## [What you should do]
Reproduce every entry below precisely; do not include the pictures.

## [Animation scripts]
__________________________________________________
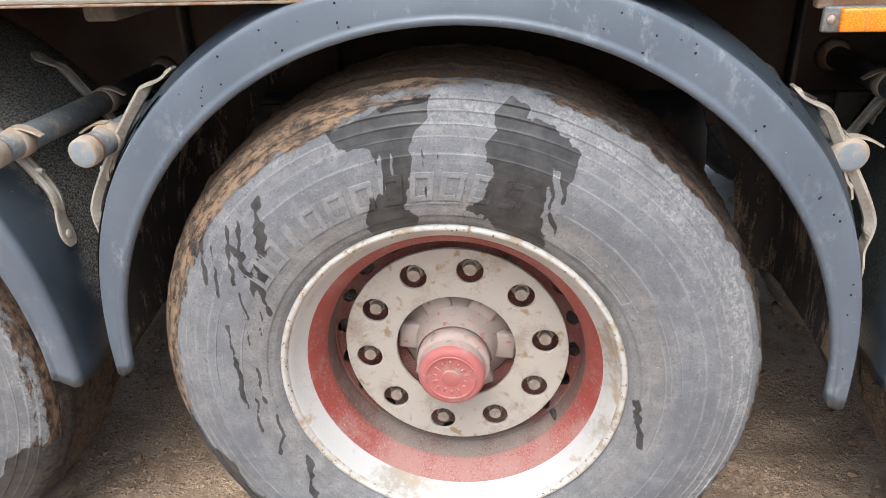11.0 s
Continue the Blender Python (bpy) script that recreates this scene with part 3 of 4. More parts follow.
def polar(pts):
    x, z = pts[..., 0], pts[..., 2]
    return np.degrees(np.arctan2(x, z)), np.hypot(x, z), x, z


def sidewall_mesh(name, wet, thick):
    rs = np.unique(np.concatenate([np.linspace(0.297, 0.5245, 70), [p[0] for p in SIDE]]))
    n = 800
    th = np.linspace(0, 2 * np.pi, n, endpoint=False)
    ys = np.interp(rs, [p[0] for p in SIDE], [p[1] for p in SIDE])
    pts = np.stack([rs[:, None] * np.sin(th), np.repeat(ys[:, None], n, 1), rs[:, None] * np.cos(th)], -1)
    ang, r, x, z = polar(pts)
    w = wet(ang, r, x, z)
    nose = band(ang, -140, -64, 16)
    lobes = uneven(x, z, 22, 0.009) + uneven(x, z, 60, 0.005)
    worn = band(r, 0.468, 0.522, 0.03) * np.clip((ang + 110) / 60, 0.35, 1) * (1 + 0.5 * band(ang, 15, 120, 20))
    start = 0.513 + lobes * 0.6
    mud = np.clip((r - start) / 0.007 + 0.3, 0, 1.2) * (0.3 + 0.3 * np.clip((ang - 15) / 25, 0, 1))
    mud = mud + np.clip((r - 0.47 - lobes) / 0.03, 0, 1) * (1.05 * band(ang, -100, -8, 30) * thick + 0.75 * band(ang, 40, 130, 40) * (1 - thick))
    mud = mud * (1 - 0.9 * nose * (1 - 0.85 * thick)) * (1 - 0.15 * band(ang, 70, 130, 20))
    mud = mud + 0.2 * np.clip((r - 0.5185 + lobes * 0.4) / 0.002, 0, 1) * np.clip(nose * 2, 0, 1)
    tone = 0.7 * band(r, 0.30, 0.372, 0.03) + 0.3 * band(r, 0.4515, 0.466, 0.006)
    me = grid_mesh(name, sag(ragged(pts)))
    set_attr(me, "tone", tone)
    set_attr(me, "gritty", np.full(tone.shape, 1.0 if thick > 0.5 else 0.0))
    set_attr(me, "ridge", np.max([band(r, q - 0.0016, q + 0.0016, 0.0016) for q in RIDGES + (0.335,)], 0) * 0.24)
    set_attr(me, "wet", w)
    set_attr(me, "worn", worn)
    set_attr(me, "mud", mud)
    set_attr(me, "damp", np.clip((ang - 5) / 25, 0, 1))
    set_attr(me, "bare", np.clip((r - 0.519 + lobes * 0.4) / 0.0015 + 0.5, 0, 1) * np.clip(nose * 2, 0, 1))
    return finish(me, M["sidewall"])


def inner_side_mesh(name):
    prof = [(r, TYRE_W - y) for r, y in SIDE][::-1]
    n = 160
    th = np.linspace(0, 2 * np.pi, n, endpoint=False)
    rs, ys = np.array([p[0] for p in prof]), np.array([p[1] for p in prof])
    pts = np.stack([rs[:, None] * np.sin(th), np.repeat(ys[:, None], n, 1), rs[:, None] * np.cos(th)], -1)
    me = grid_mesh(name, sag(pts))
    for a, v in (("wet", 0.6), ("worn", 0.0), ("mud", 0.0)):
        set_attr(me, a, np.full(len(me.vertices), v))
    return finish(me, M["sidewall"])


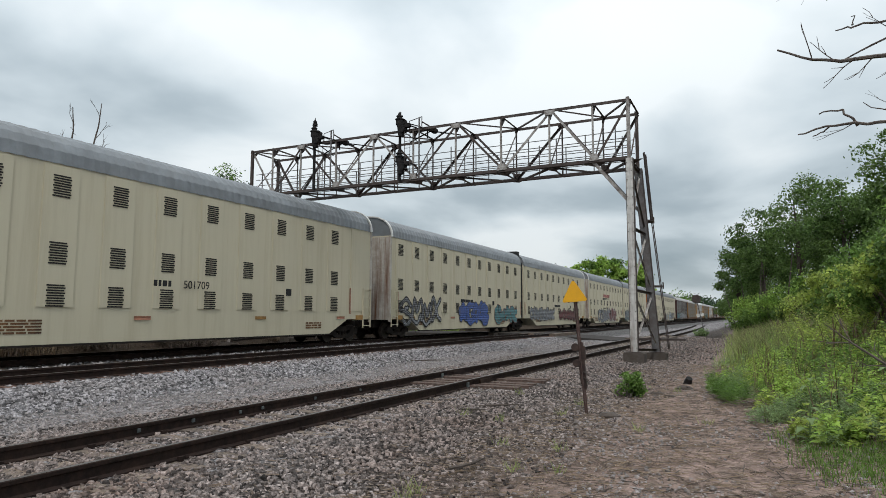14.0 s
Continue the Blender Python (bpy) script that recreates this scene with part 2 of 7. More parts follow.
__________________________________________________
## [In response]
11.0 s
Continue the Blender Python (bpy) script that recreates this scene with part 3 of 4. More parts follow.
def polar(pts):
    x, z = pts[..., 0], pts[..., 2]
    return np.degrees(np.arctan2(x, z)), np.hypot(x, z), x, z


def sidewall_mesh(name, wet, thick):
    rs = np.unique(np.concatenate([np.linspace(0.297, 0.5245, 70), [p[0] for p in SIDE]]))
    n = 800
    th = np.linspace(0, 2 * np.pi, n, endpoint=False)
    ys = np.interp(rs, [p[0] for p in SIDE], [p[1] for p in SIDE])
    pts = np.stack([rs[:, None] * np.sin(th), np.repeat(ys[:, None], n, 1), rs[:, None] * np.cos(th)], -1)
    ang, r, x, z = polar(pts)
    w = wet(ang, r, x, z)
    nose = band(ang, -140, -64, 16)
    lobes = uneven(x, z, 22, 0.009) + uneven(x, z, 60, 0.005)
    worn = band(r, 0.468, 0.522, 0.03) * np.clip((ang + 110) / 60, 0.35, 1) * (1 + 0.5 * band(ang, 15, 120, 20))
    start = 0.513 + lobes * 0.6
    mud = np.clip((r - start) / 0.007 + 0.3, 0, 1.2) * (0.3 + 0.3 * np.clip((ang - 15) / 25, 0, 1))
    mud = mud + np.clip((r - 0.47 - lobes) / 0.03, 0, 1) * (1.05 * band(ang, -100, -8, 30) * thick + 0.75 * band(ang, 40, 130, 40) * (1 - thick))
    mud = mud * (1 - 0.9 * nose * (1 - 0.85 * thick)) * (1 - 0.15 * band(ang, 70, 130, 20))
    mud = mud + 0.2 * np.clip((r - 0.5185 + lobes * 0.4) / 0.002, 0, 1) * np.clip(nose * 2, 0, 1)
    tone = 0.7 * band(r, 0.30, 0.372, 0.03) + 0.3 * band(r, 0.4515, 0.466, 0.006)
    me = grid_mesh(name, sag(ragged(pts)))
    set_attr(me, "tone", tone)
    set_attr(me, "gritty", np.full(tone.shape, 1.0 if thick > 0.5 else 0.0))
    set_attr(me, "ridge", np.max([band(r, q - 0.0016, q + 0.0016, 0.0016) for q in RIDGES + (0.335,)], 0) * 0.24)
    set_attr(me, "wet", w)
    set_attr(me, "worn", worn)
    set_attr(me, "mud", mud)
    set_attr(me, "damp", np.clip((ang - 5) / 25, 0, 1))
    set_attr(me, "bare", np.clip((r - 0.519 + lobes * 0.4) / 0.0015 + 0.5, 0, 1) * np.clip(nose * 2, 0, 1))
    return finish(me, M["sidewall"])


def inner_side_mesh(name):
    prof = [(r, TYRE_W - y) for r, y in SIDE][::-1]
    n = 160
    th = np.linspace(0, 2 * np.pi, n, endpoint=False)
    rs, ys = np.array([p[0] for p in prof]), np.array([p[1] for p in prof])
    pts = np.stack([rs[:, None] * np.sin(th), np.repeat(ys[:, None], n, 1), rs[:, None] * np.cos(th)], -1)
    me = grid_mesh(name, sag(pts))
    for a, v in (("wet", 0.6), ("worn", 0.0), ("mud", 0.0)):
        set_attr(me, a, np.full(len(me.vertices), v))
    return finish(me, M["sidewall"])


14.0 s
Continue the Blender Python (bpy) script that recreates this scene with part 2 of 7. More parts follow.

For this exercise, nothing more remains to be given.